Si le rapport Moreau ne va pas dans ce sens, il est probable que le gouvernement ne le contredira pas puisque ces avis d'experts sont faits pour préparer l'opinion... Ce qui est clair, c'est que le sujet des retraites place François Hollande dans une impasse sociale, financière et politique. 1. Il y a un risque de conflit dur avec les syndicats. 2. Il doit à la fois trouver des recettes et réduire la dépense. 3. L'équilibre du système passe par des choix qui divisent sa majorité. Ce n'est pas par hasard que la gauche s'est opposée à toutes les réformes des retraites (1993, 2003, 2007, 2010) : elle sait que son électorat y est largement hostile.

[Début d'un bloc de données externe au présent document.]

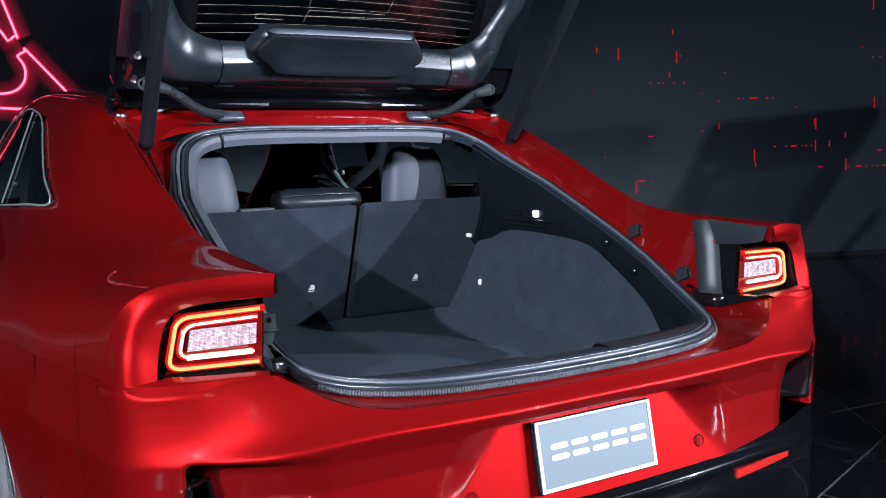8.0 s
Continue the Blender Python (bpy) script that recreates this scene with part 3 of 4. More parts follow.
RAIL = np.array([r[2] for r in SIDE])
BELT = np.array([r[3] for r in SIDE])
WINDOW = [(1.205, -0.05), (1.40, 0.24), (1.60, 0.54), (1.85, 0.86), (2.05, 0.96), (2.25, 0.98), (2.55, 0.97), (2.72, 0.90), (2.82, 0.52), (2.88, 0.10), (2.90, -0.04)]


def in_window(p):
    """Inside the side window's opening."""
    y, z = p[1], p[2]
    zb, zr = np.interp(y, BELT[:, 1], BELT[:, 2]), np.interp(y, RAIL[:, 1], RAIL[:, 2])
    f = (z - zb) / max(zr - zb, 1e-6)
    ys = [a for a, _ in WINDOW]
    return ys[0] < y < ys[-1] and -0.06 < f < np.interp(y, ys, [b for _, b in WINDOW]) and abs(p[0]) > 0.58


def at_screen(p):
    """The windscreen's opening, inside the slim front pillars."""
    return 2.98 < p[1] < 3.95 and p[2] > 1.0 and abs(p[0]) < np.interp(p[1], [2.9, 3.45, 3.95], [0.665, 0.735, 0.80])


def at_lamp(p):
    """The open inner shoulder beside the tail lamp."""
    return p[1] < 0.27 and p[2] < 0.985 and abs(p[0]) < 0.6465


def pierced(name, rows, mat, label):
    rows = np.asarray(rows, float)
    flat_rows = rows.reshape(-1, 3)
    kept = [f for f in grid_faces(rows.shape[0], rows.shape[1]) if not in_window(flat_rows[list(f)].mean(0)) and not at_lamp(flat_rows[list(f)].mean(0)) and not at_screen(flat_rows[list(f)].mean(0))]
    return sheet(name, flat_rows, kept, mat, car, label)


def by_segment(points, n, first=()):
    """A smooth curve through the points with n steps in each stretch between two of them."""
    p = np.asarray(points, float)
    q = np.vstack([2 * p[0] - p[1], p, 2 * p[-1] - p[-2]])
    out = []
    for i in range(len(p) - 1):
        a, b, c, d = q[i:i + 4]
        for t in (list(first) if i == 0 else []) + list(np.linspace(0, 1, n, endpoint=False)):
            out.append((t if i == 0 else 1.0, 0.5 * (2 * b + (c - a) * t + (2 * a - 5 * b + 4 * c - d) * t * t + (3 * b - a - 3 * c + d) * t ** 3)))
    out.append((1.0, p[-1]))
    return np.array([v for _, v in sorted(out[:n + len(first)], key=lambda e: e[0])] + [v for _, v in out[n + len(first):]])


def flank(s, rows, name, label):
    """The inner wall is straight up to the crest, which stays one sharp line along the car."""
    grid = []
    for r in mirrored(rows, s):
        wall_part = [r[0] + (r[1] - r[0]) * k for k in list(np.linspace(0, 0.94, 10)) + [0.985]]
        grid.append(np.vstack([wall_part, by_segment(r[1:], 8, (0.02, 0.05))]))
    grid = np.array(grid)
    fine_rows = np.array([by_segment(grid[:, c], 12) for c in range(grid.shape[1])]).transpose(1, 0, 2)
    return pierced(name, fine_rows, RED, label)


for s in (1, -1):
    flank(s, SIDE, "quarter_panel", "glossy red quarter panel and flank")
    # rear return of the panel round the tail lamp
    top_edge = np.array(SIDE[0])
    under = np.array([(0.648, 0.083, 0.968), (0.648, 0.084, 0.966), (0.700, 0.097, 0.965), (0.760, 0.124, 0.960), (0.800, 0.147, 0.948), (0.822, 0.150, 0.925), (0.832, 0.149, 0.895), (0.838, 0.147, 0.865), (0.842, 0.142, 0.834)])
    out_x, out_y = [0.004, 0.004, 0.004, 0.004, 0.007, 0.012, 0.016, 0.0175, 0.016], [0.006, 0.006, 0.006, 0.006, 0.009, 0.015, 0.022, 0.032, 0.036]
    bulged = (top_edge + under) / 2 + np.array([(a, -b, -0.002) for a, b in zip(out_x, out_y)])  # the soft corner between rear face and flank
    loft("lamp_surround", smooth_rows(mirrored([top_edge[1:], bulged[1:], under[1:]], s), 12, 64), RED, car, "red return of the panel above the tail lamp")
    # the red foot between the lamp's mouth and the bumper
    foot = spline([top_edge[8], bulged[8], under[8], (0.825, 0.136, 0.838), (0.780, 0.122, 0.836), (0.720, 0.106, 0.835), (0.660, 0.094, 0.834)], 60)
    apron = [foot]
    for z, proud in ((0.812, 0.0015), (0.796, 0.0015), (0.780, 0.0010), (0.764, 0.0004)):
        row = []
        for p in foot:
            i = int(np.argmin(((PLAN - p[:2]) ** 2).sum(1)))
            x, y = skin(i, z)
            row.append((x + PLAN_N[i, 0] * proud, y + PLAN_N[i, 1] * proud, z))
        apron.append(np.array(row))
    roll = step(0.86, 0.79, foot[:, 0])[:, None]
    apron.insert(1, foot * 0.55 + apron[1] * 0.45 + roll * np.array([0.0, -0.005, 0.004]))
    loft("lamp_foot", smooth_rows(mirrored(apron, s), 20, 60), RED, car, "red frame below the tail lamp")
    # inner end of the tail lip
    end = mirrored([(0.6485, 0.071, 1.008), (0.6485, 0.072, 0.975), (0.6485, 0.082, 0.971), (0.6485, 0.20, 0.965), (0.6485, 0.20, 1.015)], s)
    sheet("lip_end", end, [tuple(range(5))], RED, car, "", False)

# red gutter between the hatch seal and the shoulder's inner wall
INNER = np.array([r[0] for r in SIDE[2:10]])
for s in (1, -1):
    run = [i for i in range(360) if SEAL[i][0] * s > 0.44 and 0.30 < SEAL[i][1] < 1.145]
    run.sort(key=lambda i: SEAL[i][1] + SEAL[i][2])
    near = inset(SEAL, -0.014, -0.012)[run]
    far = np.array([(s * (np.interp(p[1], INNER[:, 1], INNER[:, 0]) + 0.004), p[1], np.interp(p[1], INNER[:, 1], INNER[:, 2]) + 0.012) for p in near])
    rows = [near * (1 - k) + far * k - OPEN_N * 0.012 * math.sin(math.pi * k) for k in np.linspace(0, 1, 7)]
    loft("gutter", rows, RED, car, "red painted gutter beside the hatch seal")

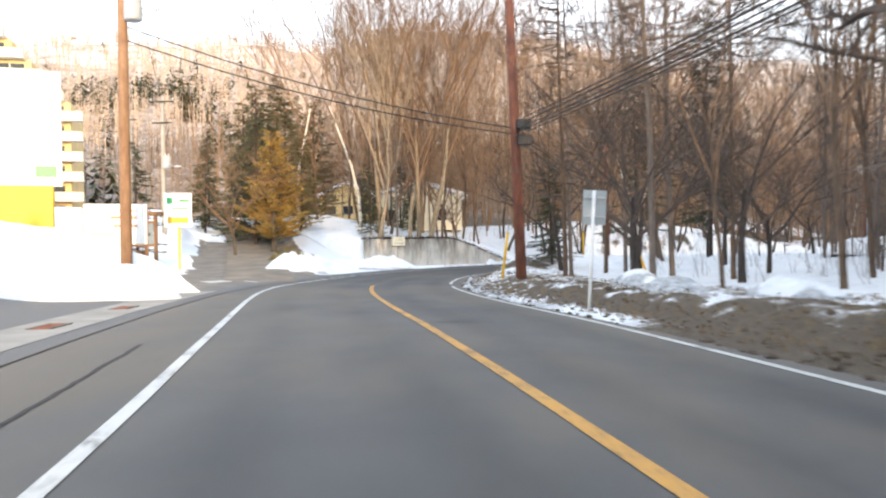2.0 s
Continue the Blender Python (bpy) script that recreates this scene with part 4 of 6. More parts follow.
# right of the straight
for x, y, k, sc in ((33.0, 95.3, "fork", 0.9), (31.6, 93.0, "slim2", 1.1), (30.9, 93.9, "slim0", 1.0), (33.8, 93.6, "slim1", 1.1), (34.3, 92.6, "oak2", 0.9), (36.7, 92.6, "tallpine", 0.9), (27.5, 90.5, "oak1", 0.8), (24.5, 85.5, "oak3", 0.8), (20.5, 82.0, "oak0", 0.8),
                    (60.3, 113.4, "tallpine", 1.0), (57.2, 111.6, "tallpine", 0.95), (58.2, 110.9, "slim1", 0.9), (58.3, 109.9, "tallpine", 1.0), (69.3, 116.8, "larch2", 1.0), (60.4, 105.6, "oak2", 0.9), (63.9, 115.6, "tallpine", 1.0), (62.2, 115.1, "tallpine", 0.9),
                    (61.8, 114.0, "larch1", 0.9), (66.3, 115.0, "larch3", 0.9), (67.7, 116.9, "slim1", 0.8), (65.4, 112.6, "tallpine", 1.0), (70.5, 112.2, "larch0", 1.0), (55.0, 107.0, "tallpine", 0.9), (53.0, 104.5, "larch2", 0.9), (47.0, 101.5, "tallpine", 0.9), (44.5, 99.5, "larch3", 0.8), (57.5, 105.5, "fir2", 0.5),
                    (63.5, 114.9, "redpine", 0.95), (92.7, 128.8, "oak3", 1.1), (104.8, 137.2, "larch3", 1.1), (115.4, 134.2, "larch2", 1.1), (116.4, 149.7, "larch1", 1.1), (117, 154, "larch0", 1.1), (105.0, 137.9, "larch1", 1.0), (111.5, 150.5, "tallpine", 0.9), (112, 146, "larch2", 1.0), (109.5, 143.0, "larch3", 0.95), (114, 158, "tallpine", 0.9),
                    (107.5, 140.0, "oak1", 0.9), (118, 142, "larch0", 1.0), (121, 147, "larch3", 1.0)):
    plant(k, x, y, sc)


def scatter(n, box, keys, e_min, e_max, side, scales, gap, s_range, seed):
    """Plants n trees at random in a stretch of the woods."""
    rng = random.Random(seed)
    made = tries = 0
    while made < n and tries < n * 60:
        tries += 1
        s = rng.uniform(*s_range)
        e = e_min + (e_max - e_min) * rng.random() ** 1.3
        d = float(edge_l(s)) - e if side < 0 else float(edge_r(s)) + e
        x, y = (float(v) for v in at(s, d))
        s2, d2 = (float(v[0]) for v in station([x], [y]))
        if side * (d2 - d) < -0.5 or any((x - a) ** 2 + (y - b) ** 2 < gap * gap for a, b in PLANTED):
            continue
        if box and not (box[0] < x < box[1] and box[2] < y < box[3]):
            continue
        if math.hypot(x + 7, y - 102) < 8 or math.hypot(x + 20, y - 133) < 9 or (x < -9 and y < 110 and x + 9 > -0.75 * (y - 60)):
            continue
        plant(rng.choice(keys), x, y, rng.uniform(*scales), tilt=rng.uniform(0, 3), tilt_to=rng.uniform(0, 360), group="roadside woods")
        made += 1


scatter(30, None, ["slim0", "slim1", "slim2", "oak1", "oak3", "larch1"], 4.5, 24, -1, (1.05, 1.5), 1.8, (86, 150), 1)
scatter(16, None, ["larch0", "larch1", "slim1", "oak0"], 4.5, 22, -1, (0.9, 1.3), 2.0, (150, 215), 2)
scatter(9, None, ["oak0", "slim1", "oak2", "slim2"], 4.5, 15, -1, (0.95, 1.25), 2.0, (152, 184), 7)
scatter(28, None, ["larch0", "dark0", "slim0", "dark1", "tallpine", "dark1"], 7, 28, 1, (0.8, 1.1), 2.0, (18, 62), 3)
scatter(16, None, ["dark0", "oak2", "dark1", "slim2"], 7, 24, 1, (0.7, 1.0), 2.0, (64, 110), 4)
scatter(30, None, ["larch0", "larch1", "larch2", "larch3", "tallpine", "slim1"], 7, 28, 1, (0.8, 1.1), 1.9, (118, 172), 5)
scatter(22, None, ["larch0", "larch1", "larch2", "larch3"], 7, 34, 1, (0.8, 1.15), 2.2, (172, 205), 6)
scatter(34, None, ["larch0", "larch1", "larch2", "larch3"], 5, 30, 1, (1.0, 1.35), 2.2, (203, 245), 8)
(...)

Mais cette fois, elle n'a plus le choix.
Avec toutes ces difficultés, quelles options le gouvernement peut-il privilégier pour inspirer la future réforme ?
François Hollande est très réticent à toucher à l'âge de départ. Donc il va panacher les autres options pour éviter l'impression d'une réforme globale - qui risquerait un rejet total. Quoi qu'il fasse, il sera en contradiction avec sa propre politique. La baisse des pensions nuirait au pouvoir d'achat, donc à la relance. Hausser les cotisations des entreprises contredirait le plan de compétitivité. Toute taxation supplémentaire des retraités jurerait avec la promesse de ne plus augmenter les impôts. Donc ce sera une réforme impopulaire, mais nécessaire. Donc ce n'est surtout pas le moment de battre... en retraite.